I had some pin money from selling off one of my more expensive R/C gliders so I did some shopping on Ebay recently. This post is what I've purchased so far. All figures were purchased pre-painted, although both groups needed some additional work to pass muster. The first is a unit of French Napoleonic light lancers. These came individually based and nicely pre-painted. Unfortunately all of the riders were poorly glued on and most were loose. So were the bent up lead lances and flag staff. I de-based all of the figures, glued all of the riders back on properly, and re-fitted all of the lances with proper steel ones with pre-formed spear points. The flag staff was scratch built from the lead eagle affixed to steel wire. All items were glued on and re-painted. Then I went over all the figures and touched up  the shipping damage. The final step was to give them my usual basing process. Total time committed was about two hours - well worth it for such a sharp looking unit. Only slight issue is I'm pretty sure these guys aren't painted up as an actual unit.  I can't find references to any of the all-blue uniformed lancers with red facings. If it were just the facings, I'd have touched them up in yellow, but that I'm leaving them as-is.

The second unit is a few more German infantry from Veteran painting service. These were posted at a very nice price, so I couldn't resist picking up just one more unit. This one has a good mix of cloth caps which I like a lot for variety. These took the usual clean up painting of adding German grey to the helmets and gas mask case, a dry brush of gun metal on the rifles and SMGs and a few of the canteens needed some touching up. The basing on these is spot on so nothing needed to be done there. Total time invested was about 20 minutes.

We have more snow falling tonight, so these photos were taken indoors. Apologies for the poor lighting. I'm still trying to figure out how to remedy that. My gaming table has twelve four-foot daylight spectrum fluorescent bulbs which make the table very bright. Figure close-ups still seem to give me trouble even in that much light.

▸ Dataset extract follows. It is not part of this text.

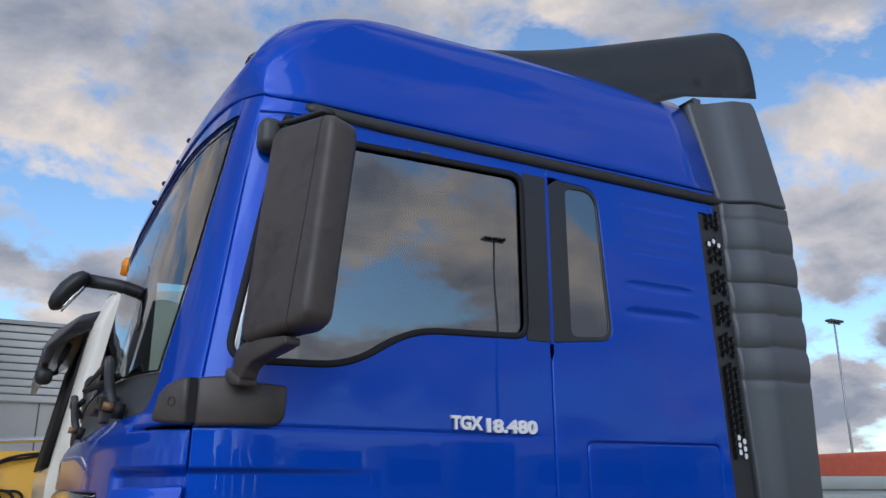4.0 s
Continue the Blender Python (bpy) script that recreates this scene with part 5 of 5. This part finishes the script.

I'm counting these two groups as 24 painted figures purchased (mounted counting double) and four stands re-based in my annual totals.

Tuesday, March 13, 2018

Medium Bunker

Lately I've been on a huge 28mm WWII binge thanks to our club really enjoying Iron Cross. Iron Cross games are better with a lot of terrain. Also bunkers in Iron Cross, while good, aren't the unbeatable fortresses that they can be in some other rules. Thanks to that I feel I need to add a few more bunkers to my terrain collection. This is a  medium sized bunker that will accommodate one weapons team on my standard 2.25" circle bases or four individually mounted figures. I was TRYING to make a 5-figure bunker but somehow figured out a way to mess that up. Still this will be a valuable asset for future games.

I've shown it in the photo to the left with some 28mm figures for scale. I intentionally made the layers visible to mimic many of the bunkers that were poured in multiple passes.